» STORED ROWS:
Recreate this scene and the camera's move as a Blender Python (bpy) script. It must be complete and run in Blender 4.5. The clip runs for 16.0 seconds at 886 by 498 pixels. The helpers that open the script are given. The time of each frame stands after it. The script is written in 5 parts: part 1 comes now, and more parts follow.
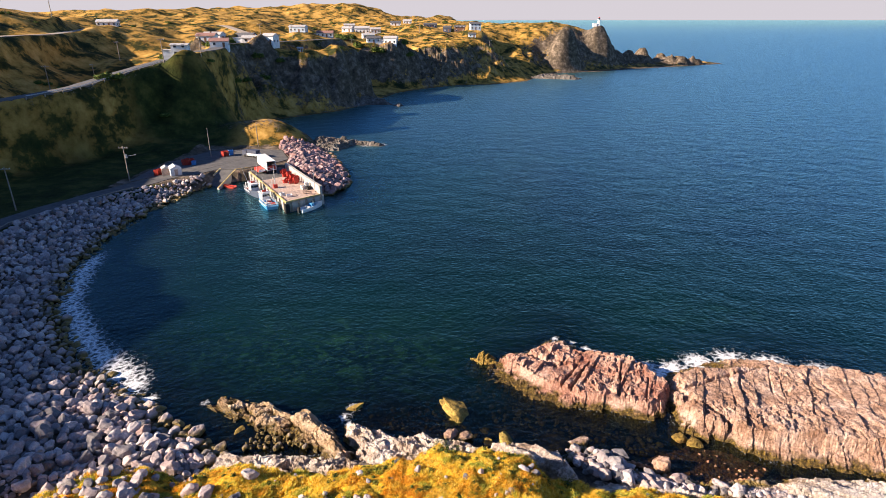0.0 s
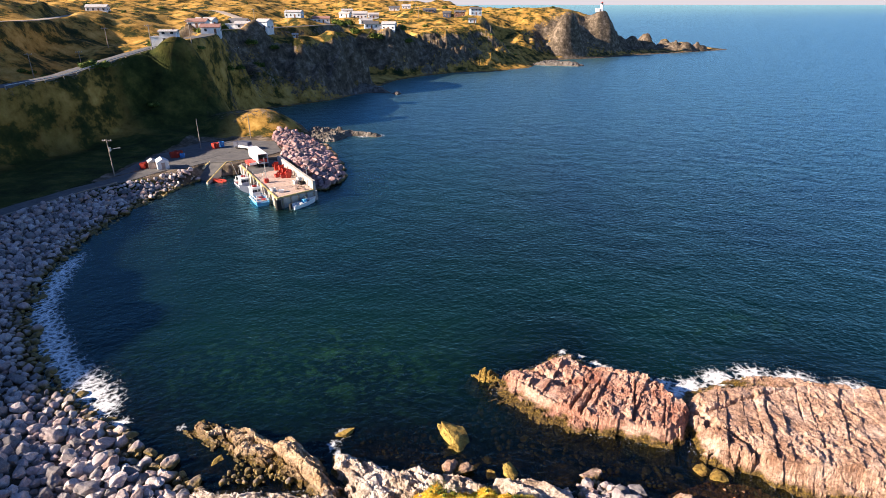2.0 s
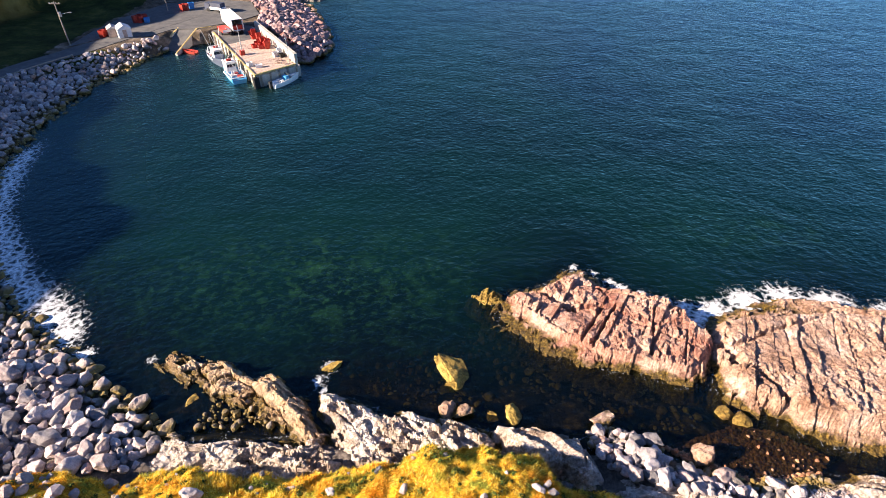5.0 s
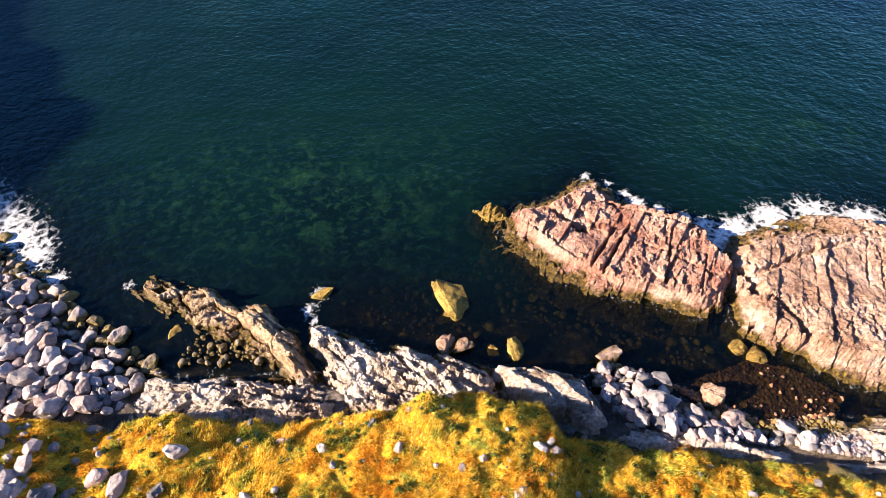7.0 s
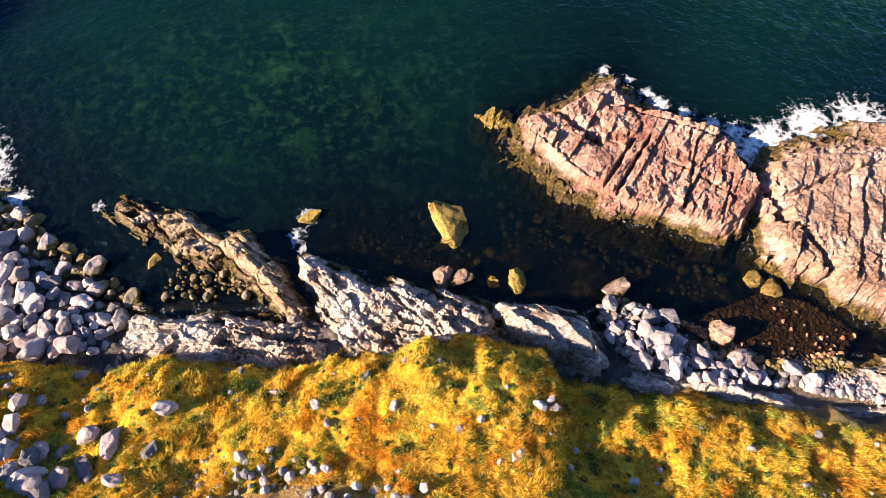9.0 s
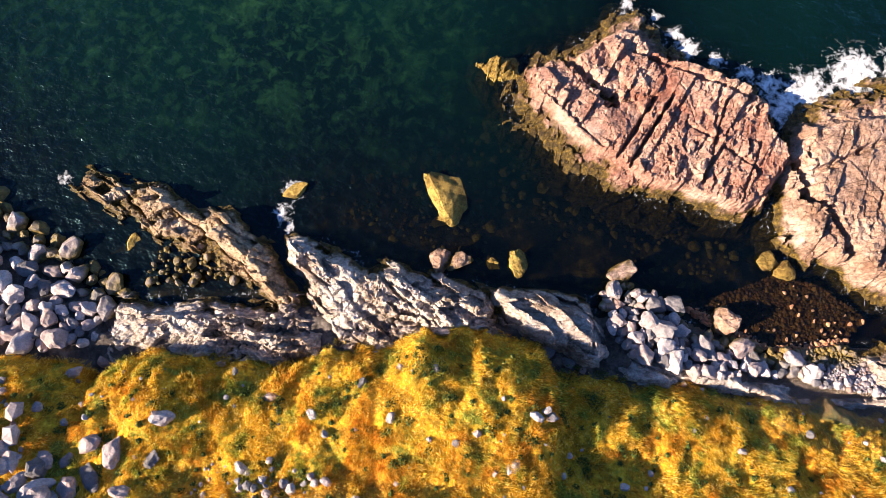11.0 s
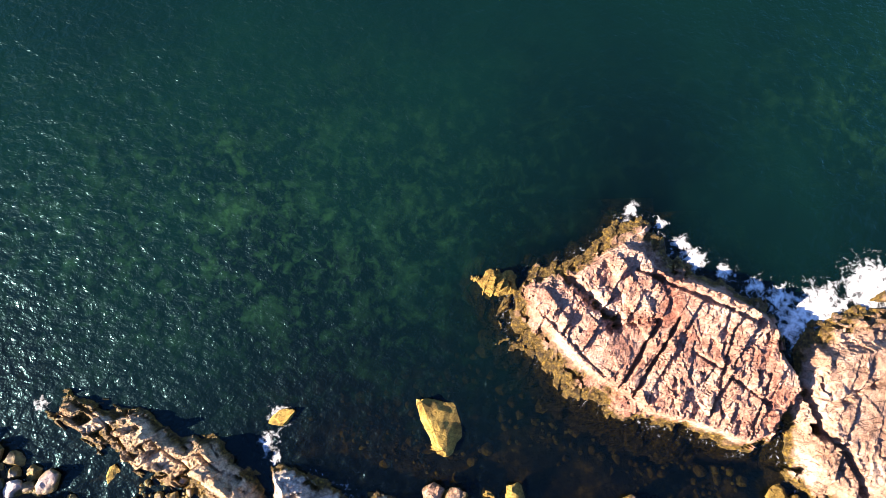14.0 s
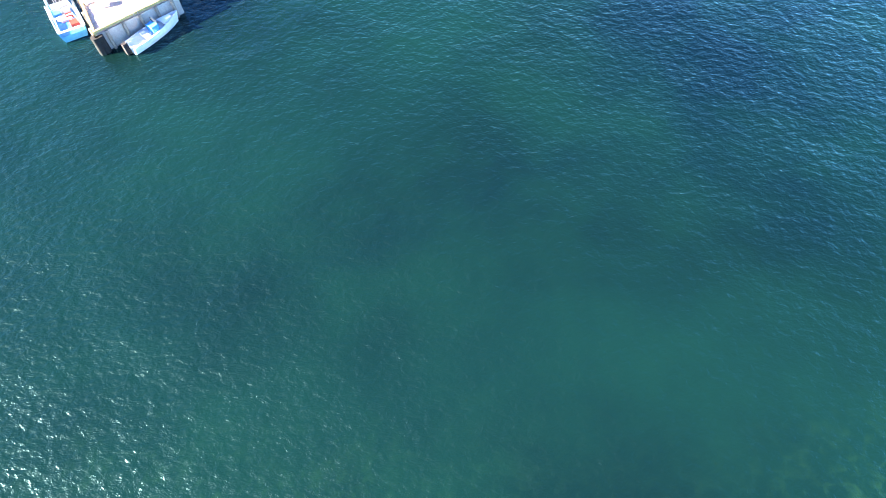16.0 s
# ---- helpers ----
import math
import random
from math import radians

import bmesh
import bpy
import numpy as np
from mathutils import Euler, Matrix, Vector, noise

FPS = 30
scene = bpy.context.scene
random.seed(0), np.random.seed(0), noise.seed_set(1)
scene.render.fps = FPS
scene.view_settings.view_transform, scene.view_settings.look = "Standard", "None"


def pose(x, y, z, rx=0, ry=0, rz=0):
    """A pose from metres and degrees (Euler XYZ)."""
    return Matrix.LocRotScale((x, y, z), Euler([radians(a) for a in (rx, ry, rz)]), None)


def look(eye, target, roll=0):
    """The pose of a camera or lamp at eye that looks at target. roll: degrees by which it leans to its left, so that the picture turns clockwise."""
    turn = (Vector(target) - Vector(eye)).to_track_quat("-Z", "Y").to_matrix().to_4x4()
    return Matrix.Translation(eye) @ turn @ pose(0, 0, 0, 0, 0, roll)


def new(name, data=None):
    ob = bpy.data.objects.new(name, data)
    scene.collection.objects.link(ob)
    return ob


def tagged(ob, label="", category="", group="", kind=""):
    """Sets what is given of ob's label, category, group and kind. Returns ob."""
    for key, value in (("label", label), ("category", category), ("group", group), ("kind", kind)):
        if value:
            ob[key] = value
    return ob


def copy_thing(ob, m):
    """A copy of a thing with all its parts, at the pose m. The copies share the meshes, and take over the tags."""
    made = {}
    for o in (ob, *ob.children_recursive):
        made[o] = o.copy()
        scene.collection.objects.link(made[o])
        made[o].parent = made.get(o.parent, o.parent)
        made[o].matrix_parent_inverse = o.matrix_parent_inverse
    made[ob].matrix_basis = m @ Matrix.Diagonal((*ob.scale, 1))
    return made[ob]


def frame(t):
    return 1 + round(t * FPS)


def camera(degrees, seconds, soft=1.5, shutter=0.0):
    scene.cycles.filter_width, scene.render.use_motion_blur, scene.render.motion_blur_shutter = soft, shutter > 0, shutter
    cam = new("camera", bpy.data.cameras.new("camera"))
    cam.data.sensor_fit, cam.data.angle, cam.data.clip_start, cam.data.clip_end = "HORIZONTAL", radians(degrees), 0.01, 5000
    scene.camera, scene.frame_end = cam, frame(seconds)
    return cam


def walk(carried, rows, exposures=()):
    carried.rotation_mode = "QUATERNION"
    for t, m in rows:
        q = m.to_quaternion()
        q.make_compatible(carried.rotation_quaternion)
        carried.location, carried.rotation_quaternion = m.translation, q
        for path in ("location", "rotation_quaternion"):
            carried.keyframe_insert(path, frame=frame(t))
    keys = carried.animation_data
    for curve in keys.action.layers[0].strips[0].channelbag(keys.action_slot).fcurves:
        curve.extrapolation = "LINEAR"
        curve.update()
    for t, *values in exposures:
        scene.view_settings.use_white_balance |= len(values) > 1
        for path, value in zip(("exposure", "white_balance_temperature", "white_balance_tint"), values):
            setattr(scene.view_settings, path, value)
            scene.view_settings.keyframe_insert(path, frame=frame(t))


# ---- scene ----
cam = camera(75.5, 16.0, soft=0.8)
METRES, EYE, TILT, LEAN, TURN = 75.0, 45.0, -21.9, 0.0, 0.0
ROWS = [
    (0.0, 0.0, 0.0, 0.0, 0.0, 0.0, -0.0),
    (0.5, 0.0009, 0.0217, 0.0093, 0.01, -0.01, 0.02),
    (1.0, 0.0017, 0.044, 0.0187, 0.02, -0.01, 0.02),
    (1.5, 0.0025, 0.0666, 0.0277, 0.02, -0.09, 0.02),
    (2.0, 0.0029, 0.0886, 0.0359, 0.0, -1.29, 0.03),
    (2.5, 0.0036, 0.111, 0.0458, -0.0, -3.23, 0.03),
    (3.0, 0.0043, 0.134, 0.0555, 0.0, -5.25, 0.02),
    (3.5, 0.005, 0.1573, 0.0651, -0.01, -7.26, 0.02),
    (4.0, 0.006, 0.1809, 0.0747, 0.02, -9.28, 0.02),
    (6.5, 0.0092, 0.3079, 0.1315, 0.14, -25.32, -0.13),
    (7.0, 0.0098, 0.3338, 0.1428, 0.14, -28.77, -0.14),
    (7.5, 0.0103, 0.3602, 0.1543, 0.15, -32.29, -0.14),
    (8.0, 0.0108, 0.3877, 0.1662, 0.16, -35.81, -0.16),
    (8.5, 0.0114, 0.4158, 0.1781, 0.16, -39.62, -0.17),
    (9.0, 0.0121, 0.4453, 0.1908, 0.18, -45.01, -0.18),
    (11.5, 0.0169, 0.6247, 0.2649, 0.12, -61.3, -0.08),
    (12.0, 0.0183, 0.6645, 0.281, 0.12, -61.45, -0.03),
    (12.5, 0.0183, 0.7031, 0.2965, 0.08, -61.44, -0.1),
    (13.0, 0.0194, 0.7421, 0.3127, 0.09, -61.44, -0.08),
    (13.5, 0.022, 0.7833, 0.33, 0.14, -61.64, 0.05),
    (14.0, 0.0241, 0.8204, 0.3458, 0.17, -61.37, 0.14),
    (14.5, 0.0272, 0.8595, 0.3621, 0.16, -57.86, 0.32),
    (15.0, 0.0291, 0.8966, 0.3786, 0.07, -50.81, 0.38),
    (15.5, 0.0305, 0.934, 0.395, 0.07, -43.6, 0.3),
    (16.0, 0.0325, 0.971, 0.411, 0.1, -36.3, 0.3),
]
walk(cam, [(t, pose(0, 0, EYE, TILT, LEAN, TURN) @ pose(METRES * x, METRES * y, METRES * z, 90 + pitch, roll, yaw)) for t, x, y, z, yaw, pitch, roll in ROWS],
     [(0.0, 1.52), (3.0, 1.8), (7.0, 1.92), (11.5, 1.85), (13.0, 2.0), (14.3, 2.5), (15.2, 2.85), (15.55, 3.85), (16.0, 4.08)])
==
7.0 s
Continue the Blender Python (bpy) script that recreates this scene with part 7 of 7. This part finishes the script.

» WHAT YOU ARE ASKED TO DO: Return every line of the preceding records in which the word "script" appears.

» WRITTEN SOLUTION:
Recreate this scene and the camera's move as a Blender Python (bpy) script. It must be complete and run in Blender 4.5. The clip runs for 16.0 seconds at 886 by 498 pixels. The helpers that open the script are given. The time of each frame stands after it. The script is written in 5 parts: part 1 comes now, and more parts follow.
Continue the Blender Python (bpy) script that recreates this scene with part 7 of 7. This part finishes the script.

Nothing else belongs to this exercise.